The Big 50 Colocation Companies
Build a Go/No Go strategy.
Fifteen years ago, data center engineers had literally thousands of potential clients in the United States with data centers — plenty of work to go around, right? As the enterprise data centers move to colocation (colo) or the cloud, the number of potential data center clients gets reduced to approximately 50. Yes 50. Only 50 colo/cloud clients housing thousands of enterprise data centers are in the United States — in which we are all competing for their data center design work. This includes the top five cloud providers that are building out hundreds of MW of data centers annually. And while yes, the projects are much bigger than they used to be with the enterprise clients, the quantities of data center potential clients are coming down. I’ve been working on a 2018 business plan, with a realization that in the future there will only be 50 or less potential data center clients nationally. That’s scary when you consider a long-term strategy.
DATA CENTER M&A DOESN’T HELP
Now that we can identify the top 50 colo/cloud providers, mergers and acquisitions (M&A) portfolio activity reduces the amount of potential clients due to acquisitions. If you were a DuPont Fabros data center engineer, and then comes along Digital Realty Trust (DRT) to buy them up, there’s a good chance you may not work again with your past client. As more and more data center acquisitions take place, it reduces the number potential clients there are on the market. Recently, DRT and Equinix have had acquisitions creating the combined footprint to 326 data centers worldwide. That is a lot of data centers for only two clients.
IS A GO/NO GO A NO-NO?
Within the larger data center engineering firms, when an opportunity for a new client arises, the firm may evaluate that new client and create a Go/No Go process to determine if they indeed want to work with the new prospective client. For some business development people, every prospective client is a Go, right?
Not necessarily. If your firm has been in the data center industry for a long time, it has grown a reputation of delivering quality design, and the chances are that the larger colo/cloud firms value your partnership. When you work for five of the top seven data center owners in the world, each existing client becomes extremely valuable, and over exerting staff resources by taking on a new client may create problems. Therefore, a Go/No Go decision may be the best solution to continue existing relationships and provide excellent customer service. It’s like biting off more than you can chew.
When thinking about a Go/No Go process, one may think that if you’re doing multiple No Go’s it time to grow your firm. This is easier said than done right now. Qualified data center engineers are difficult to find. It typically takes at least five years to hone in on a skill (read last month’s column, “Niche…Discover Yours”).
One of the last things you want to do is put an inexperienced engineer on a top five client. The client perception could be twofold; one that your firm does not value them as a client, or two the inexperienced engineer will make mistakes and cost the project money.

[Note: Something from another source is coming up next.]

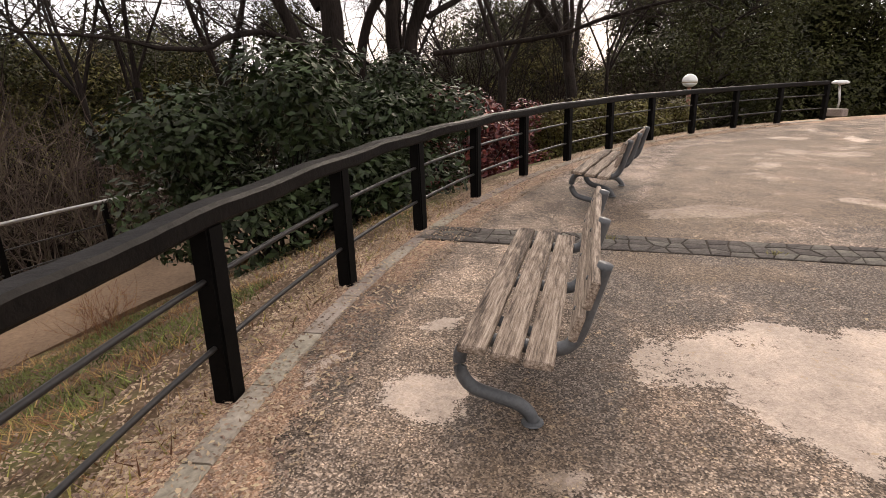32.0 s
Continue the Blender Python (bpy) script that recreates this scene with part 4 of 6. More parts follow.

Acquisitions of data center engineering firms, which rarely occur, are probably not the solution. If the firm is an established data center consultancy, it is doing well and is financially stable. Nobody wants to sell if that’s the case.
WHAT SHOULD BE YOUR STRATEGY WHEN DEVELOPING A GO/NO GO PROCESS?
There are four things to think about when developing your Go/No Go Strategy.
Does the new client align with your corporate core values? A long-term strategy may have identified this client as a valued partner. If your company has vision, you identify in advance who you’d like to work with. This can include a growth client, an industry leader, or a data center owner in acquisition mode. Another consideration — does the new client share in your culture — will they be a fun client?
Can the new client provide continuous revenue after you finish the first project? Financial stability and growth play a large role identifying clients you’d like to work with. Beware of data center start-up companies.
Do you have the staff to properly work on this project? Not staffing a project properly will hurt the new relationship, but may affect an existing relationship that has been a good partner.
If a No Go is determined, will the prospective client understand that it is in their best interest as well? It’s very important to communicate why you’ve made that decision. This doesn’t mean that you won’t work with them in the future, but at your current workload the project delivery might be in jeopardy.
Remember that we are down to the last Big 50. It is very possible that if you do a “No Go” you are giving a competitor an opportunity to win and develop a relationship that you may not get back. Managing your workload and being at the “ready” for when new opportunities arise becomes a critical component of business development. Constant communication with your operations group is vital when considering a new client. Who knows, at the rate of data center portfolio acquisitions today, we may get down to The Big 5.